One thing’s for certain: a cash flow crisis has the potential to cause serious damage to your business, perhaps even fatal damage.
For most businesses the single most important thing they can do to avoid a cash flow crisis is have a clear debt recovery plan in place. Seeing debts as assets rather than drains on a business is an important psychological leap that helps you ensure a positive strategy for keeping your cash flow rolling.
Capital problems in the capital
London may be the UK’s showpiece city with buildings such as the Shard dominating its commercial and actual landscape but it is also one of the areas in the country that is most afflicted with debt problems.
Yes, debt recovery solicitors in London are busy, even in its most prestigious postcodes; in fact, particularly in its most prestigious postcodes, with Notting Hill, Hampstead, Kensington and Chelsea some of the areas with the highest amounts of per capita debt, a lot of which is believed to be related to commercial activity and other projects and investments made by some of the world’s wealthiest private individuals.
But it’s not only exclusive addresses that have massive debt liabilities. Sutton, Lewis, Bromley, Lambeth and Croydon are places with debt problems, albeit for different reasons. The local authorities have real consumer debt problems, with many hard-up people looking for assistance from Citizens Advice for their debt issues, often related to payday loans and other forms of expensive borrowing.
In fact, it’s fair to say that debt is a problem right across the capital, extending well into its consumer belt, with residents of Sutton, Kingston-upon-Thames, Guildford, and Slough all having high levels of debt.

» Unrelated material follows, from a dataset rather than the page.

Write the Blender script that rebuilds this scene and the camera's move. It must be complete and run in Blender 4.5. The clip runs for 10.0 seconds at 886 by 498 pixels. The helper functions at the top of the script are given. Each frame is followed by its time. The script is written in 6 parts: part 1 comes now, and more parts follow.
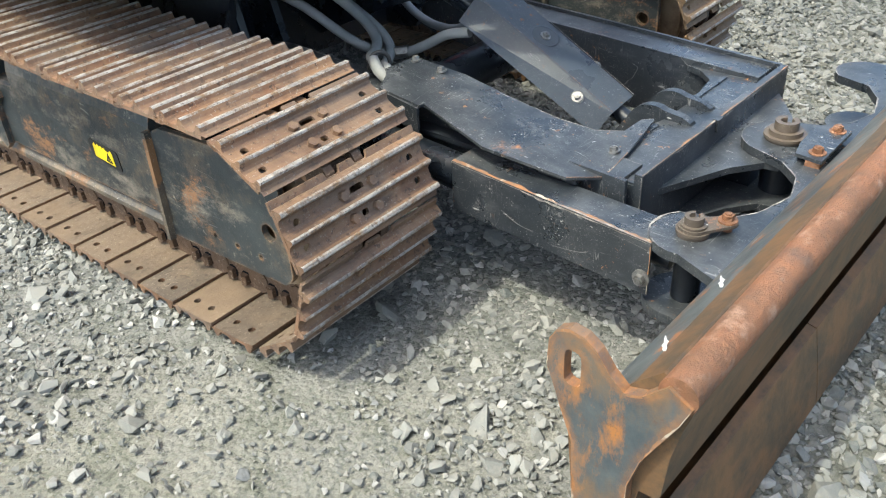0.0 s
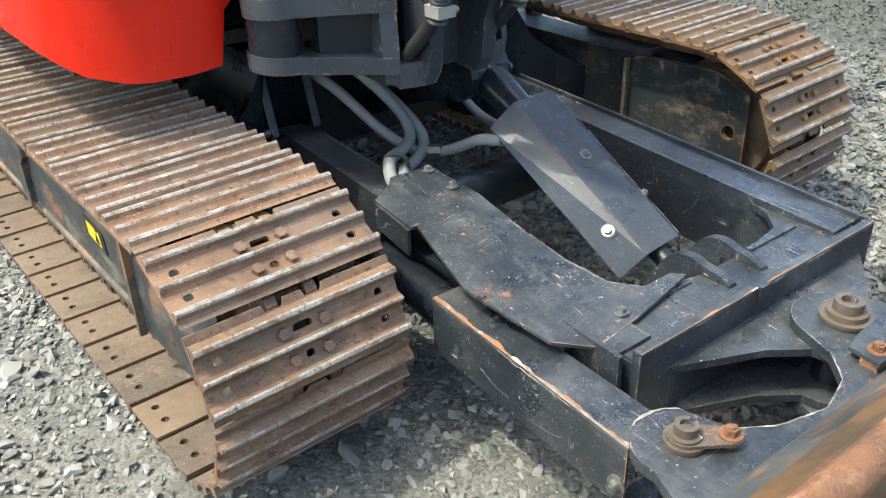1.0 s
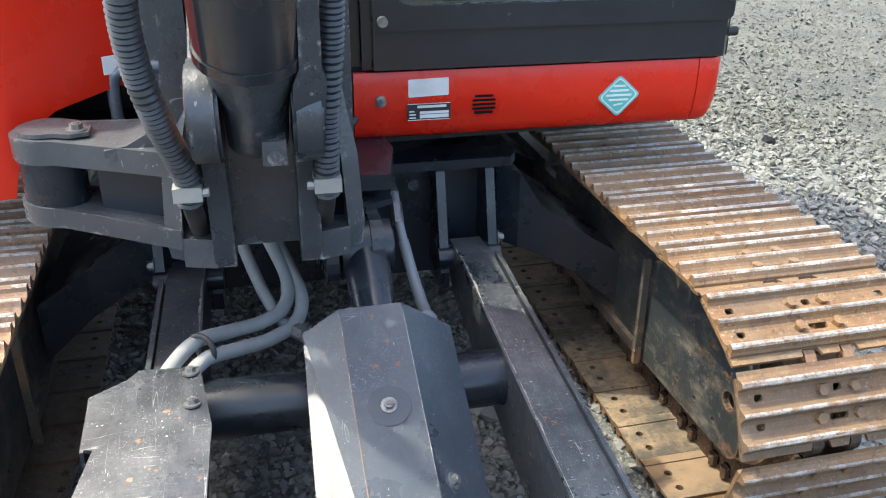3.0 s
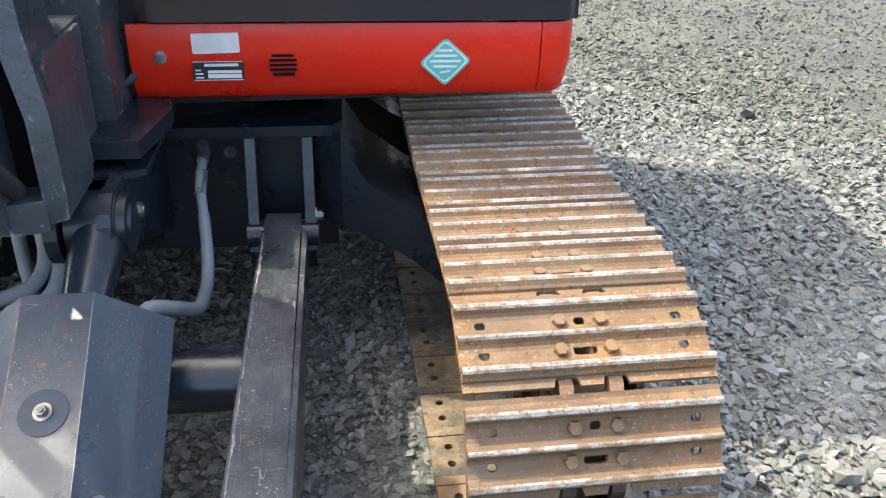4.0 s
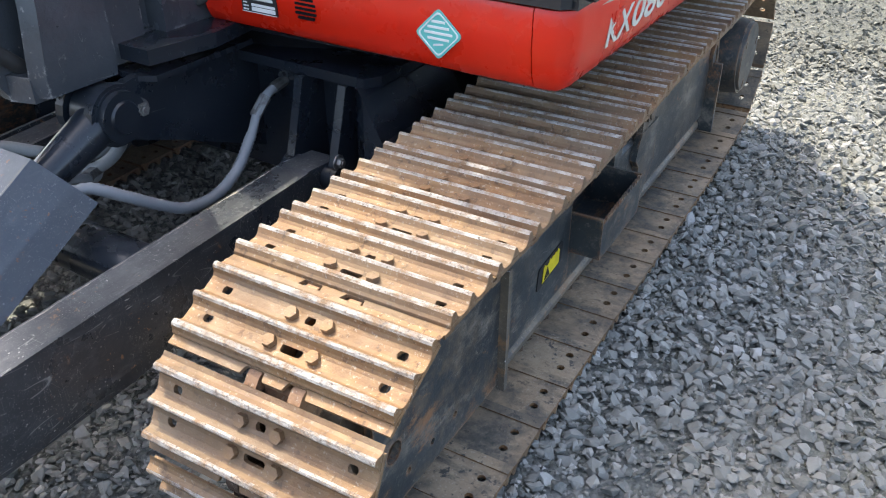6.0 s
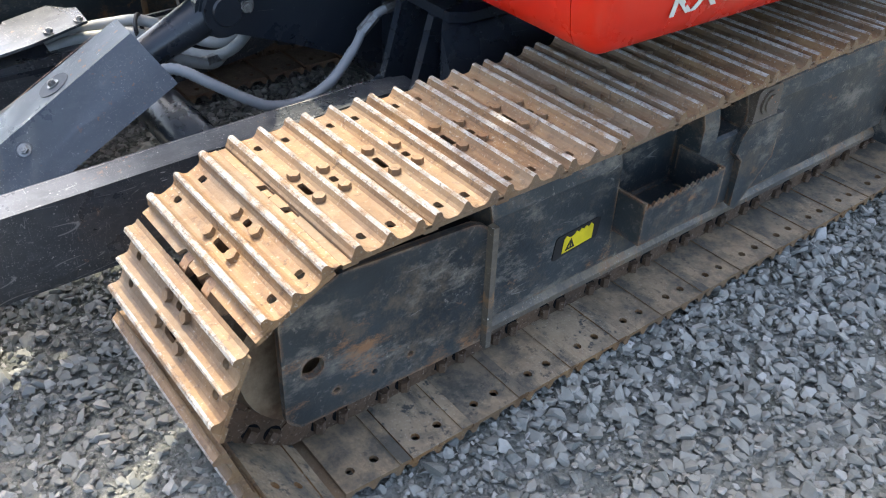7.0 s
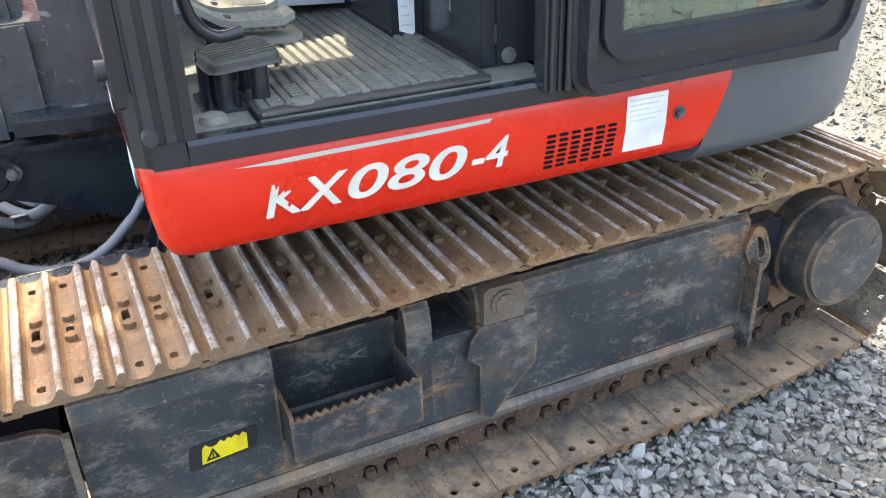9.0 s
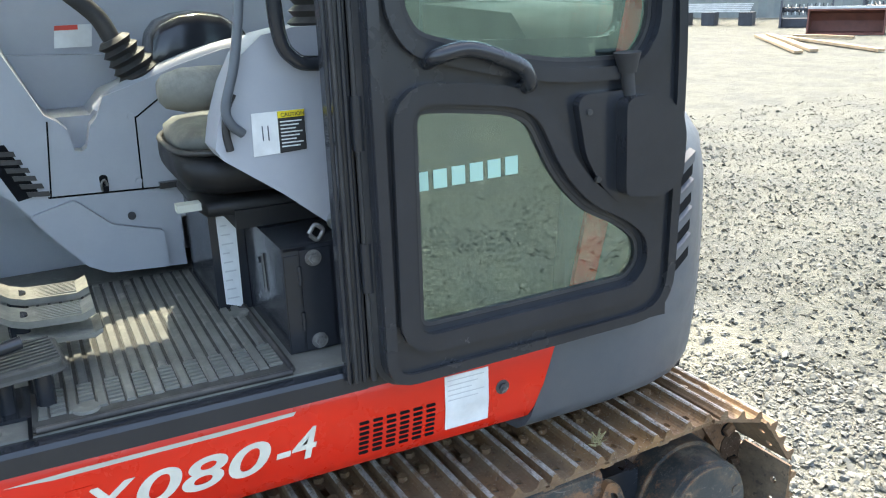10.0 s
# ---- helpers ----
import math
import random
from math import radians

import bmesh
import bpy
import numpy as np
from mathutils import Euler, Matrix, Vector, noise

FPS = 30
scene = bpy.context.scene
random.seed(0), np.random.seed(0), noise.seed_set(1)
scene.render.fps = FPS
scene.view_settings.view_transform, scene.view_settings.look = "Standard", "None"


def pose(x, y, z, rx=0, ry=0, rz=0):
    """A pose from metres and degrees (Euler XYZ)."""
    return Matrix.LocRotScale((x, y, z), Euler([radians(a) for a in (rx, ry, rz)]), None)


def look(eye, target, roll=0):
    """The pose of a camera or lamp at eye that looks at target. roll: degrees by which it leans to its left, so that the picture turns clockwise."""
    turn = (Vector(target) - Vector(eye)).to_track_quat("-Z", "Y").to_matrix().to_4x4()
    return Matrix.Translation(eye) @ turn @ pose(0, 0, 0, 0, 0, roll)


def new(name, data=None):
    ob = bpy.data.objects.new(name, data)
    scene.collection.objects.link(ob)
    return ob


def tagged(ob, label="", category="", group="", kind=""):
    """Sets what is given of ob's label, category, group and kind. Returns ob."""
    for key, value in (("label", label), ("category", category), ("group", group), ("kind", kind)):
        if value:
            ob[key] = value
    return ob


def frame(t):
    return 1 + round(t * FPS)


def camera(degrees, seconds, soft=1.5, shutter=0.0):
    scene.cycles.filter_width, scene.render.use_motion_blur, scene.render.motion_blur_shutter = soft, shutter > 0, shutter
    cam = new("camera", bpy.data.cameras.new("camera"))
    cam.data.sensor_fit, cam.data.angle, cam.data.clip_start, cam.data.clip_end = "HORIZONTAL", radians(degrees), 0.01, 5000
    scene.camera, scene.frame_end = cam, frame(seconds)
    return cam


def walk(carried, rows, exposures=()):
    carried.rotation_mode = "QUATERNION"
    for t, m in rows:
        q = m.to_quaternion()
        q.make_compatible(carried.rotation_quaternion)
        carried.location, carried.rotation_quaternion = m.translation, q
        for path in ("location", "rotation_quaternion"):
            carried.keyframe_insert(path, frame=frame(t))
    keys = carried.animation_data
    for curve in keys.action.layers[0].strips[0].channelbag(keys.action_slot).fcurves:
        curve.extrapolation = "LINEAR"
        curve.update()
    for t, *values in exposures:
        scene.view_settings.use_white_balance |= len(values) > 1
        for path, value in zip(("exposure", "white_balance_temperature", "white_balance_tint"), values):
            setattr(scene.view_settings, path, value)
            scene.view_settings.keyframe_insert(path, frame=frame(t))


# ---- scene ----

Payday loans are also a big problem in the capital, with payday borrowing a significant burden for people in less well-off areas such as Lewisham, Bromley and Lambeth. These types of loan have been well-documented in their propensity for increasing debt rather than alleviating it as they purport to do in the shiny, happy commercials. However, the high rates of interest can be crippling, if the borrower does not clear the debt quickly.
Despite all of this, in 2016 Bank of England Governor Mark Carney stressed his belief that the UK was not in the grip of a debt crisis. His argument is supported by figures which show household consumption to be slowing, with household debt increasing by “only” £5.1bn per quarter since 2009, significantly less than the £22bn rate between 1997 and 2009.